Recently I asked about a centrifugal clutch for motorizing my bicycle. I already have the bike motorized. It can take me at moderate speeds. It needs refinement but the basics work. The problem is this: the engine sits over the rear wheel. Its shaft has a small v-pulley which drives a 21" rim affixed to the wheel as the driven pulley. As clutch there is a small wheel on an arm that moves to tension or loosen the v-belt. I move the the arm with a brake lever on the handlebar. It's just adecuate. The bad thing is that, even when totally loose, the mere weight of the v-belt resting on the driving pulley causes enough friction drag so that pull starting the engine gets very difficult. This engine pull starts very easily; you have to pull very fast, but not hard. With the added drag from the v-belt have I pull and pull very hard and unbelievably the shaft slows down enough to hinder the starting. For this reason also I can't start the engine by pedalling the bike. I really cant pedal that fast. Thus far I have tried to devise a sistem to make the v-belt float over the driving pulley while starting but I'cant come with anything useful. So other than removing the belt while I start the engine and then replacing it (doable but certainly undesirable and unpractical) I can't figure a way to make it work. I thought about a centrifugal clutch, but the ones available have problems:
-The Comet clutch would be ideal, its designed fot high inertia (minibikes,karts) applications but it engages at 1800 rpm, too low for the idle spped of the engine. Since its the non-adjustable type I'm not sure it can be opened and altered to give it higher engagement rpm.

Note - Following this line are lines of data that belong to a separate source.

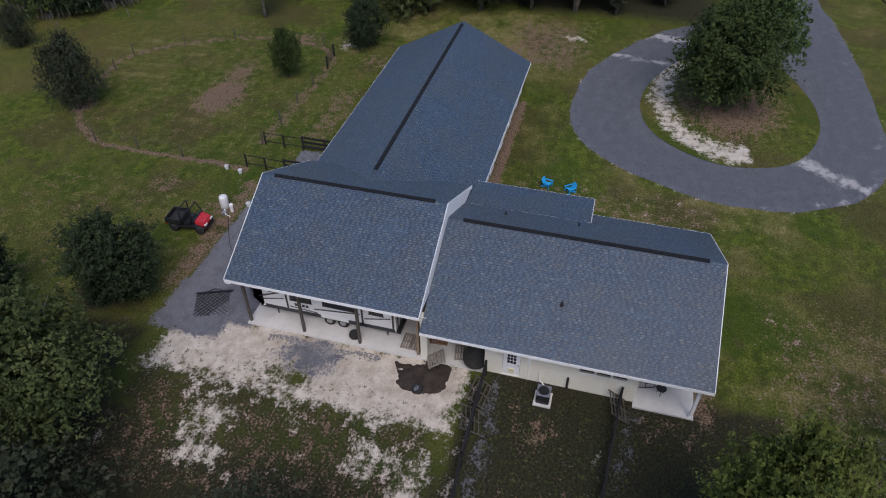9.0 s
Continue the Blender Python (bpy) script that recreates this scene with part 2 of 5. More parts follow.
    g = layer(g, "gravel", gravel, 1.1, 0.9, 0.38, 0.62)
    link(nt, g, b.inputs["Base Color"])
    h = math_node(nt, "ADD", math_node(nt, "MULTIPLY", fine, 0.7), math_node(nt, "MULTIPLY", tiny, 0.5))
    bump(nt, b, h, 0.8, 0.10)
    return m


def drive_material(name, dark, pale, streaks):
    m, nt, b = material(name, 0.9)
    co = nt.nodes.new("ShaderNodeTexCoord").outputs["Object"]
    mid, small, tiny = noise_node(nt, co, 0.16, 3), noise_node(nt, co, 1.1, 4, 0.7), noise_node(nt, co, 24, 2, 0.7)
    c = mix(nt, spread(nt, tiny, 0.36, 0.64), dark, pale)
    c = mix(nt, math_node(nt, "MULTIPLY", spread(nt, small, 0.4, 0.7), 0.35), c, tuple(v * 1.25 for v in pale))
    w = nt.nodes.new("ShaderNodeAttribute")
    w.attribute_name = "washed"
    v = math_node(nt, "ADD", w.outputs["Fac"], math_node(nt, "MULTIPLY", math_node(nt, "SUBTRACT", small, 0.5), 1.9))
    v = math_node(nt, "ADD", v, math_node(nt, "MULTIPLY", math_node(nt, "SUBTRACT", mid, 0.5), 1.2))
    c = mix(nt, spread(nt, v, 0.42, 1.05), c, streaks)
    tr_a = nt.nodes.new("ShaderNodeAttribute")
    tr_a.attribute_name = "track"
    tr_v = math_node(nt, "MULTIPLY", tr_a.outputs["Fac"], spread(nt, small, 0.30, 0.62))
    c = mix(nt, math_node(nt, "MULTIPLY", tr_v, 0.20), c, tuple(v * 0.55 for v in dark))
    link(nt, c, b.inputs["Base Color"])
    bump(nt, b, tiny, 0.7, 0.03)
    return m


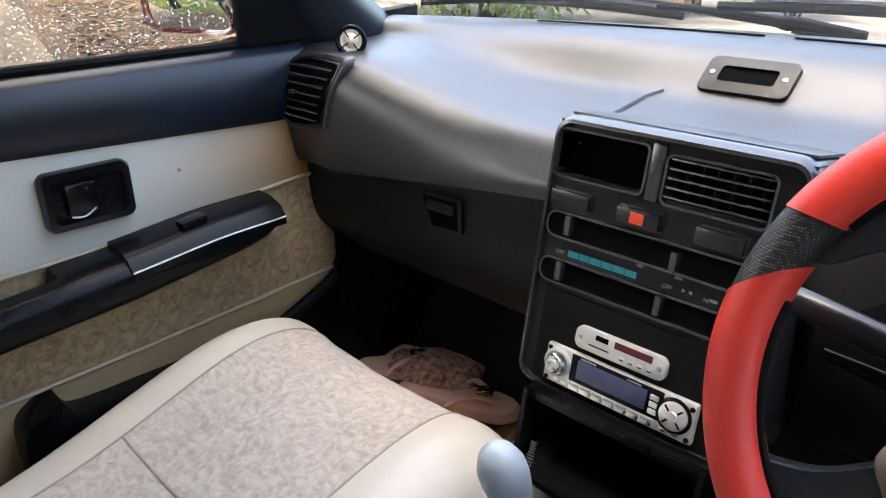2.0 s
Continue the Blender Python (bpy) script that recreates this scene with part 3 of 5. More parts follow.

-The chainsaw clutch should engage at the engine +2800 rpm idle speed, but its smaller than the Comet, plus Eric Snow noted that it would overheat while engaging, due to the higher inertia. Besides it would thake somewhat more machining to make it fit.
So with the current setup I'm gonna rip my arm off and keep making the ridicule in front of the whole neighborhood. Unknown if the Comet could be hacked to work. As for the chainsaw clutch, well I dont make the engine propel the bike from still but rather I pedal up to speed and then I engage the clutch and the engine takes over, so perhaps this should at least partly alleviate the overheating problem. What to do?